§ **SOURCE EXCERPT**:
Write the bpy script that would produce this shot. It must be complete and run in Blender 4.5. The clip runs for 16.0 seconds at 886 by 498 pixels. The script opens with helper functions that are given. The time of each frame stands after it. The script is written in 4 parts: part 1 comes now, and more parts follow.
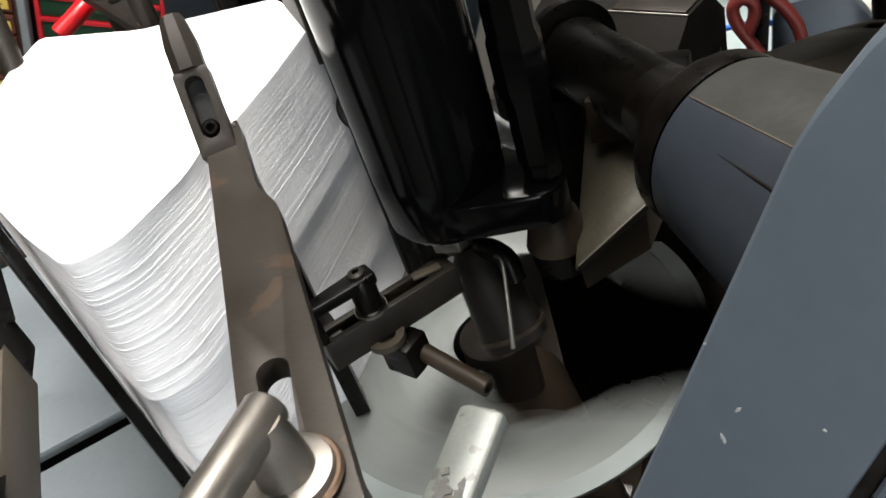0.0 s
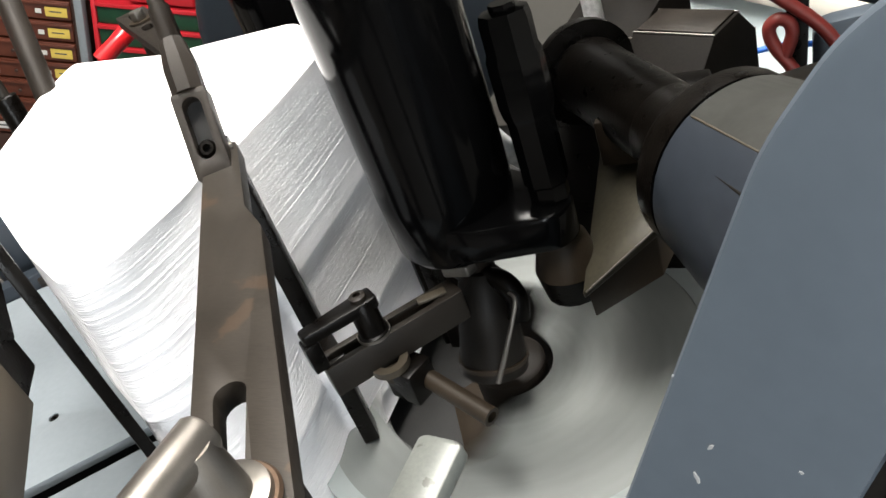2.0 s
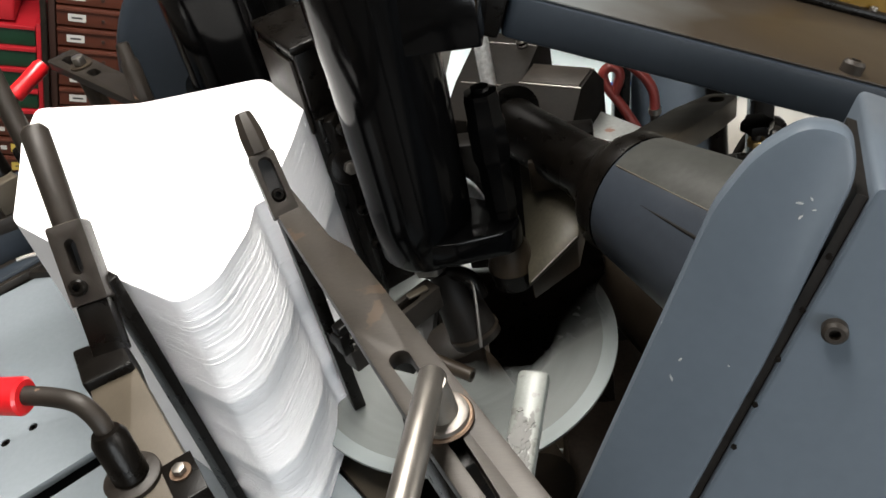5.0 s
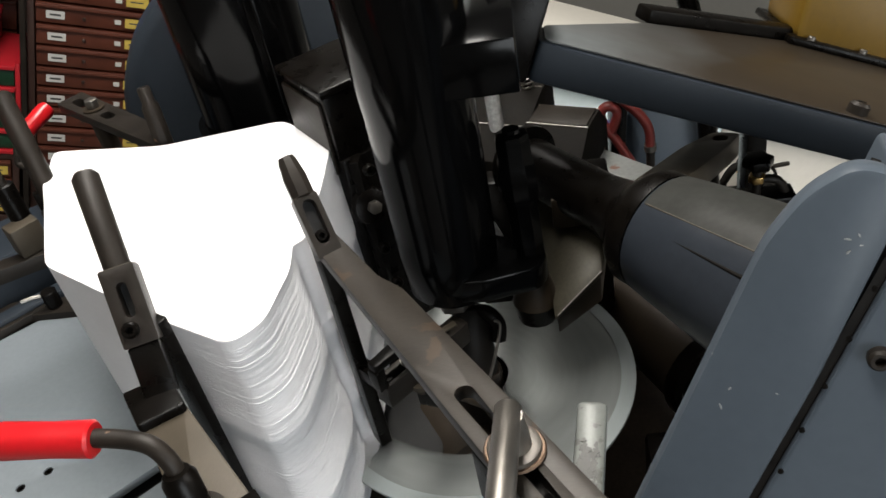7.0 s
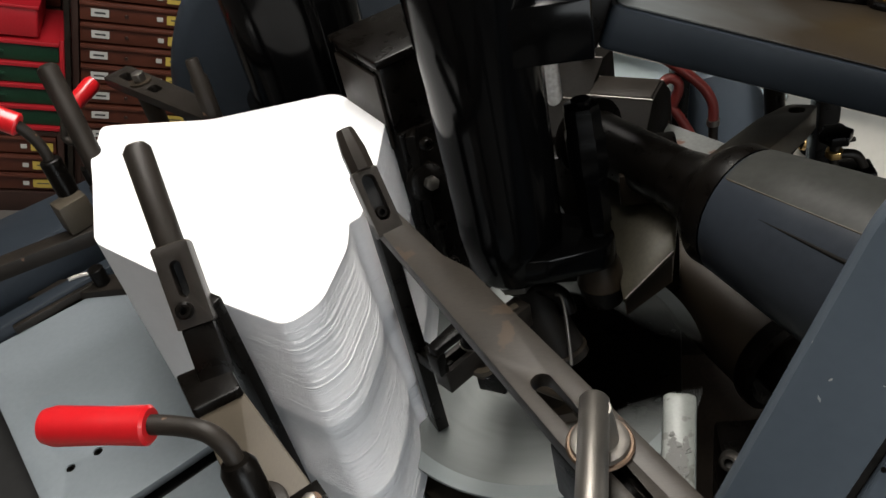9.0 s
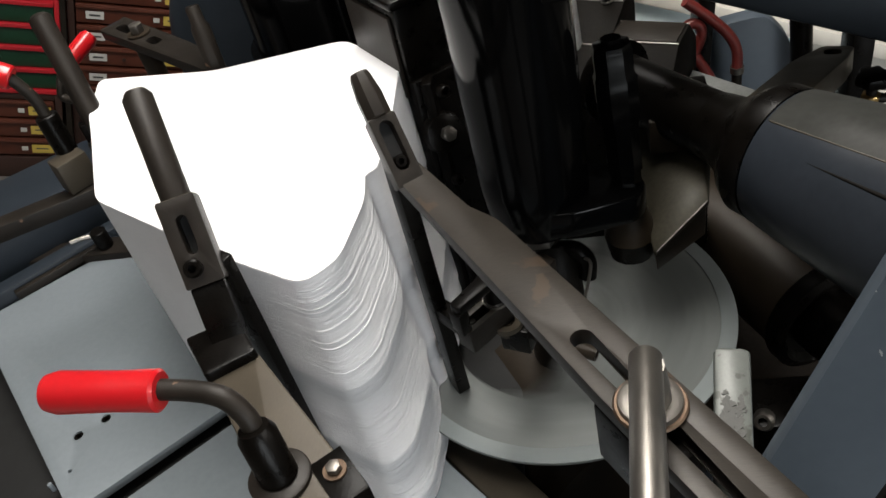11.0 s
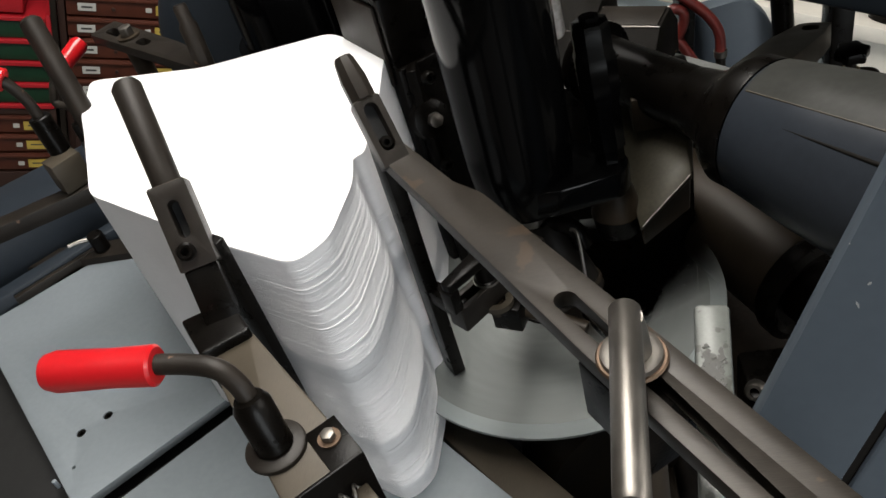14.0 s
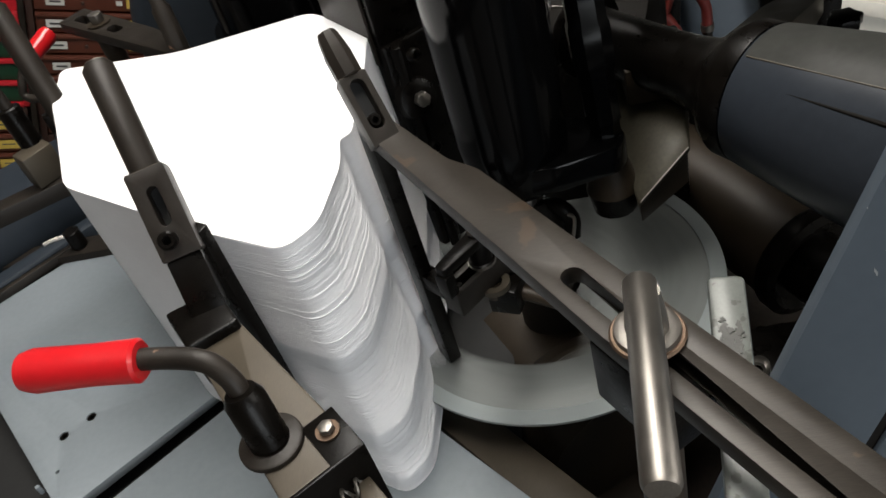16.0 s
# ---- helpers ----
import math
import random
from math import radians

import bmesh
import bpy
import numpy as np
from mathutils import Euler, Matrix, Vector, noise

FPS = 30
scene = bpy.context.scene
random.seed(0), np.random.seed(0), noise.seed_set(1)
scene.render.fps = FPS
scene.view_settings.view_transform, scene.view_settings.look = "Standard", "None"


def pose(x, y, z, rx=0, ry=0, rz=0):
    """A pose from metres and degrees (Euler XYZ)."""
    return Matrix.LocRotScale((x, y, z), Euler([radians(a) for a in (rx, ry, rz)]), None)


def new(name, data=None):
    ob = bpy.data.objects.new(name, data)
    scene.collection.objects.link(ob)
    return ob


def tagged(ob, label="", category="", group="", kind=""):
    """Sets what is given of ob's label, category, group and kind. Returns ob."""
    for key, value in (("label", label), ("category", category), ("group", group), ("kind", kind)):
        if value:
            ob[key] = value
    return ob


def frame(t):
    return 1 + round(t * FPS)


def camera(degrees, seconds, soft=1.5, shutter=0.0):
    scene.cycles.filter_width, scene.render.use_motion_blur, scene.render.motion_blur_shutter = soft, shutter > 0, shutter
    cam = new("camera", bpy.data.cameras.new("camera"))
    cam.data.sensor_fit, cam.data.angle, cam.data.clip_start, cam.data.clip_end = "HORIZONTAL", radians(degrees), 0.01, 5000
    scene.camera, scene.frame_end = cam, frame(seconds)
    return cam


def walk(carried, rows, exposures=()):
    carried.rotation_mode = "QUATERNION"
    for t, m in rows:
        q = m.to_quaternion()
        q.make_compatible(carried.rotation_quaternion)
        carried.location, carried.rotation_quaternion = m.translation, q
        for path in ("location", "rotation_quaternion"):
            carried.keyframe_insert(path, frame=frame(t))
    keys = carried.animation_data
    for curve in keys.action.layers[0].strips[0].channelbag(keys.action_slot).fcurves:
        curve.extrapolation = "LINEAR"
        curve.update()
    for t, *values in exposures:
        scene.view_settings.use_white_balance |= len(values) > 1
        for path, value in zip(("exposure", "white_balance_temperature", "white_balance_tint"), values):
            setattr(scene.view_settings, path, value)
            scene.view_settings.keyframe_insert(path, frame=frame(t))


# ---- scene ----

§ **TASK REQUIREMENTS**: Make an exact copy of the data above, pictures excluded.

§ **SOLUTION TO THIS EXERCISE**:
Write the bpy script that would produce this shot. It must be complete and run in Blender 4.5. The clip runs for 16.0 seconds at 886 by 498 pixels. The script opens with helper functions that are given. The time of each frame stands after it. The script is written in 4 parts: part 1 comes now, and more parts follow.
0.0 s
2.0 s
5.0 s
7.0 s
9.0 s
11.0 s
14.0 s
16.0 s
# ---- helpers ----
import math
import random
from math import radians

import bmesh
import bpy
import numpy as np
from mathutils import Euler, Matrix, Vector, noise

FPS = 30
scene = bpy.context.scene
random.seed(0), np.random.seed(0), noise.seed_set(1)
scene.render.fps = FPS
scene.view_settings.view_transform, scene.view_settings.look = "Standard", "None"


def pose(x, y, z, rx=0, ry=0, rz=0):
    """A pose from metres and degrees (Euler XYZ)."""
    return Matrix.LocRotScale((x, y, z), Euler([radians(a) for a in (rx, ry, rz)]), None)


def new(name, data=None):
    ob = bpy.data.objects.new(name, data)
    scene.collection.objects.link(ob)
    return ob


def tagged(ob, label="", category="", group="", kind=""):
    """Sets what is given of ob's label, category, group and kind. Returns ob."""
    for key, value in (("label", label), ("category", category), ("group", group), ("kind", kind)):
        if value:
            ob[key] = value
    return ob


def frame(t):
    return 1 + round(t * FPS)


def camera(degrees, seconds, soft=1.5, shutter=0.0):
    scene.cycles.filter_width, scene.render.use_motion_blur, scene.render.motion_blur_shutter = soft, shutter > 0, shutter
    cam = new("camera", bpy.data.cameras.new("camera"))
    cam.data.sensor_fit, cam.data.angle, cam.data.clip_start, cam.data.clip_end = "HORIZONTAL", radians(degrees), 0.01, 5000
    scene.camera, scene.frame_end = cam, frame(seconds)
    return cam


def walk(carried, rows, exposures=()):
    carried.rotation_mode = "QUATERNION"
    for t, m in rows:
        q = m.to_quaternion()
        q.make_compatible(carried.rotation_quaternion)
        carried.location, carried.rotation_quaternion = m.translation, q
        for path in ("location", "rotation_quaternion"):
            carried.keyframe_insert(path, frame=frame(t))
    keys = carried.animation_data
    for curve in keys.action.layers[0].strips[0].channelbag(keys.action_slot).fcurves:
        curve.extrapolation = "LINEAR"
        curve.update()
    for t, *values in exposures:
        scene.view_settings.use_white_balance |= len(values) > 1
        for path, value in zip(("exposure", "white_balance_temperature", "white_balance_tint"), values):
            setattr(scene.view_settings, path, value)
            scene.view_settings.keyframe_insert(path, frame=frame(t))


# ---- scene ----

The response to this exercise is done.